Almanya’da çalışan bir berberin iş saatlerinde namaz
kılmanın oradaki zorluğundan bahsederken(sanki burada çok farklı!) gözüme
ilişen sözlerine dikkat kesilelim.
Cenab-ı Allah namaz
kılmamızı buyurduğu vakitlerin, iş saatlerine denk geleceğini- haşa- bilmiyor
muydu? (ki ayetle de sabittir bildiği ‘Gündüzü rızkınızı kazanmanız geceyi
de dinlenmeniz için yarattım’ derken)Bunu
böyle buyurduğuna göre vardır bir hikmeti. Hikmeti varsa bereketi de vardır!
Öyle değimli muhterem kâriler…
Arada botanik bahçesine veya şehr-i istanbulu yüksekten
izleyebileceğim bir yere gittiğimde aklıma gelen ayeti, yazar da tüm park ve
bahçelere levha halinde yazdırma hayalinde :)
Ayet ise şöyle :
Rahman’ın yaratışında hiçbir aksaklık göremezsin!(Mülk-3)

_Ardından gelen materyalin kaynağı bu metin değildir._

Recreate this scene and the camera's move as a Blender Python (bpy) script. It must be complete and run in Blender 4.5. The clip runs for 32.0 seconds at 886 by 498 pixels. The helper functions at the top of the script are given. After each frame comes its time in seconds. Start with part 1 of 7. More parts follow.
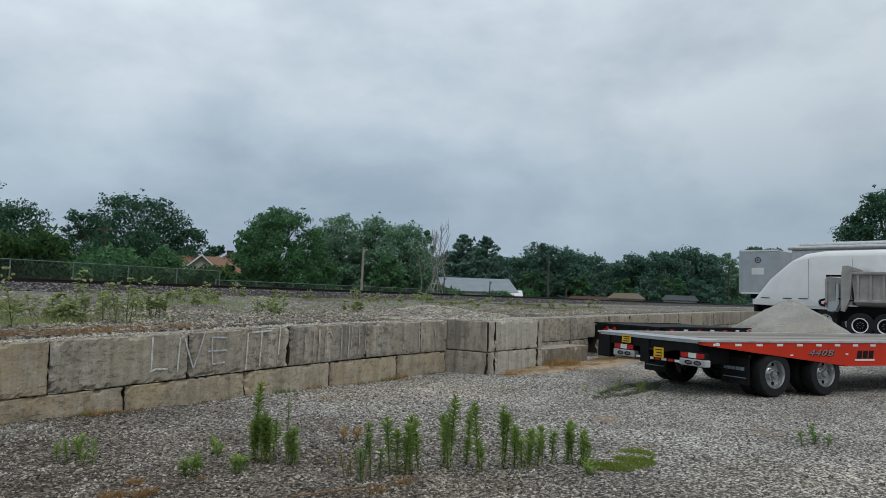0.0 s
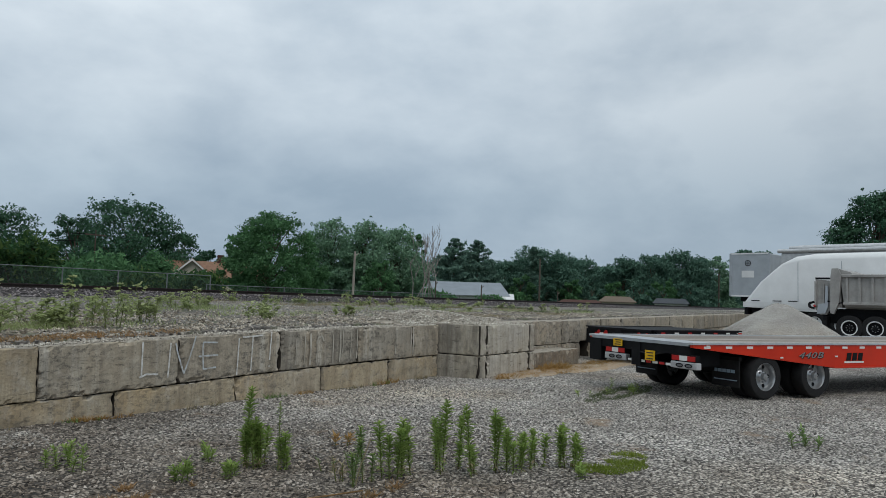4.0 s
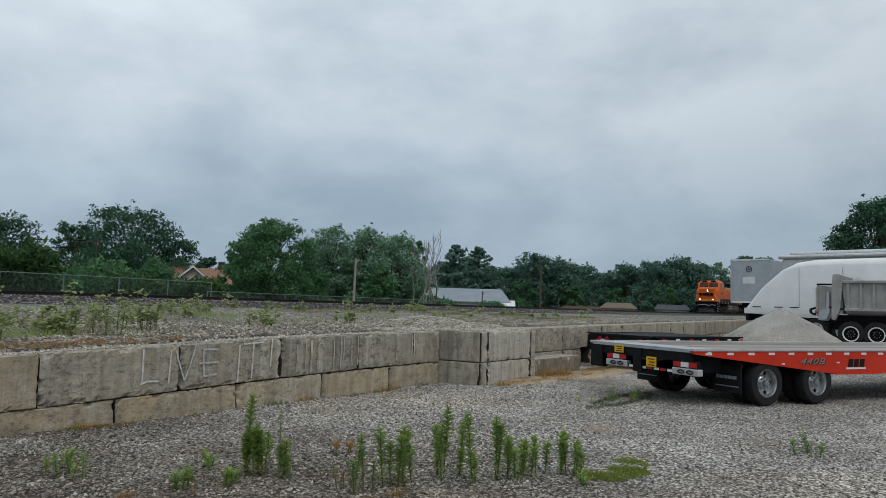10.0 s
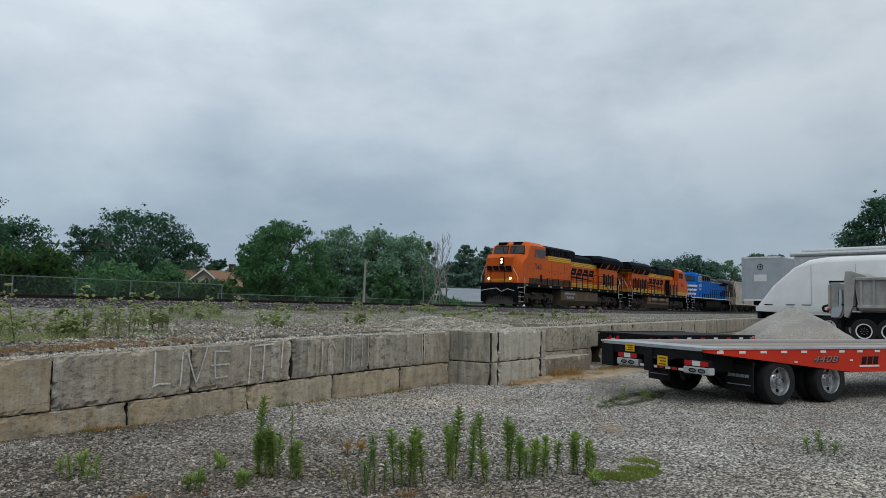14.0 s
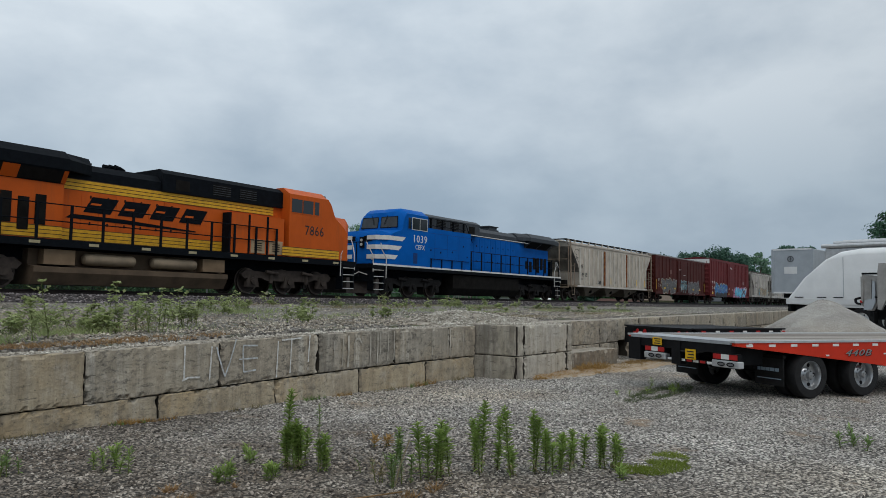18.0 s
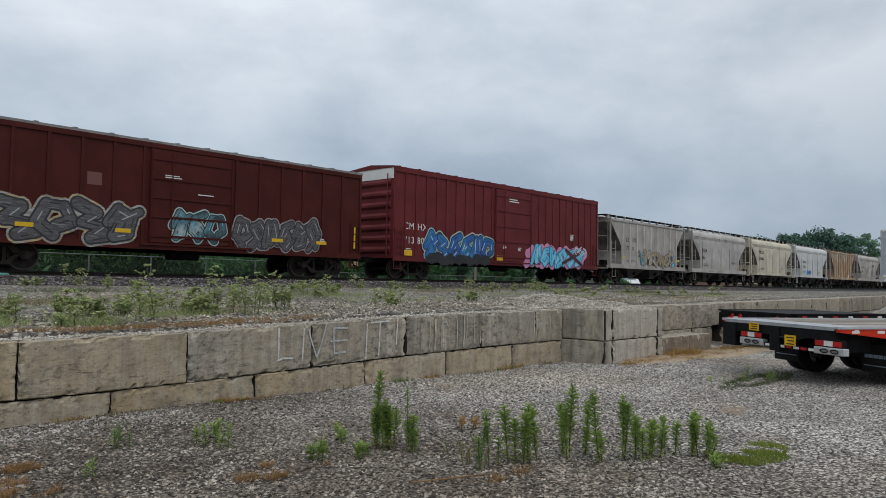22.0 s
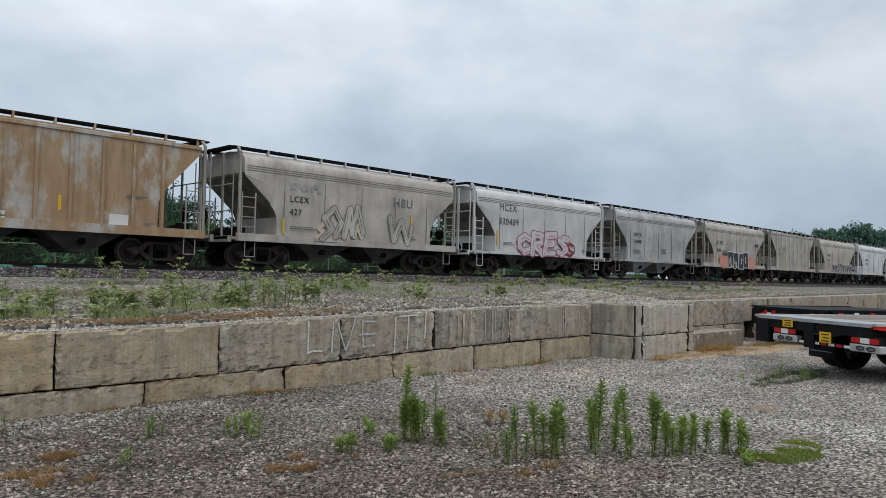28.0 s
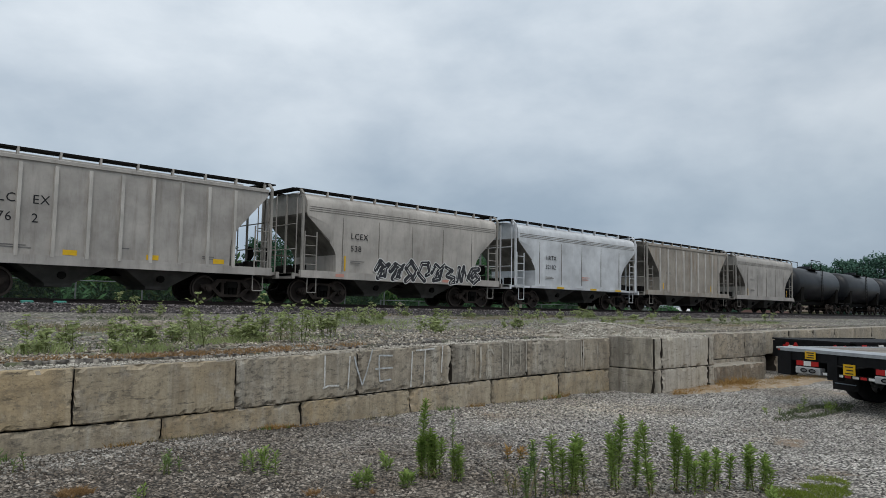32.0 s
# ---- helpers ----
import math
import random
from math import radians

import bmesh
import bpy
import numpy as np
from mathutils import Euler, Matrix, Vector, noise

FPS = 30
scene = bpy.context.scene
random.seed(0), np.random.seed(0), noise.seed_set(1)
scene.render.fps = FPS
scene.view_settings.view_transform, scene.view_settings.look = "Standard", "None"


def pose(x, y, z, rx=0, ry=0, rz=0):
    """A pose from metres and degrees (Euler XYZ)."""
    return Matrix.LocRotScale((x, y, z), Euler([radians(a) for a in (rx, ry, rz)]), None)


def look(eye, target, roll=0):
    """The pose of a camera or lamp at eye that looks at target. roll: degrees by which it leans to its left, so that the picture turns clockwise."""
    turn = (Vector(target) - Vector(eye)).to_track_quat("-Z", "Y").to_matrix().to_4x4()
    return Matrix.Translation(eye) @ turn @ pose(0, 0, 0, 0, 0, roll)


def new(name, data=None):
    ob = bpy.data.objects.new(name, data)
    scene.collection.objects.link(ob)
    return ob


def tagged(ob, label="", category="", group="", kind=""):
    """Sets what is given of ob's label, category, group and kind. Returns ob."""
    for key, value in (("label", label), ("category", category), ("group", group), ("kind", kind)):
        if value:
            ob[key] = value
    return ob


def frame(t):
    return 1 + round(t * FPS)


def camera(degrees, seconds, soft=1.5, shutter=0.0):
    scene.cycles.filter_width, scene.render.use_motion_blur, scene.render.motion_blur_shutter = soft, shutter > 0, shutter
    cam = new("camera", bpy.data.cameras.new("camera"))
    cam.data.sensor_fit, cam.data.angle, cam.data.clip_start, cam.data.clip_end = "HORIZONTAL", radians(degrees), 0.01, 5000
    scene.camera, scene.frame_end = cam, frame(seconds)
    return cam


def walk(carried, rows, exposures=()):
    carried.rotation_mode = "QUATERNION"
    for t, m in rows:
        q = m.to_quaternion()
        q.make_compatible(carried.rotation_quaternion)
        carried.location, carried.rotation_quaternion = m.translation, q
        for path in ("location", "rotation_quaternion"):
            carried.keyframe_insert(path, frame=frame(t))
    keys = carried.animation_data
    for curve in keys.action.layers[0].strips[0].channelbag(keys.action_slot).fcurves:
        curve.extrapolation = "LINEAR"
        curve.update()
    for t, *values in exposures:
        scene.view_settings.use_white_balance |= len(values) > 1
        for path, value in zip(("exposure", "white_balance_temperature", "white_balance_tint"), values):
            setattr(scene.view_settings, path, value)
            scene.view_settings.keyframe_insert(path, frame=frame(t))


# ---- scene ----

İnanan ve az buçuk sorumluluklarını bilen bir çok Müslüman
aynı söylemde ‘Allah iyi, bize taş yağdırmıyor.’ Zihnimde ise şu cümle var bize
nefes aldıracak kadar cömert ve merhametli. Bu haldeki(farzlarını eda etmeyen,sünnete tabi olmayan,kısacası müslüman gibi yaşamayan) kullarına hala daha lûtfediyor. Yani O bizim gibi değil,hiç değil.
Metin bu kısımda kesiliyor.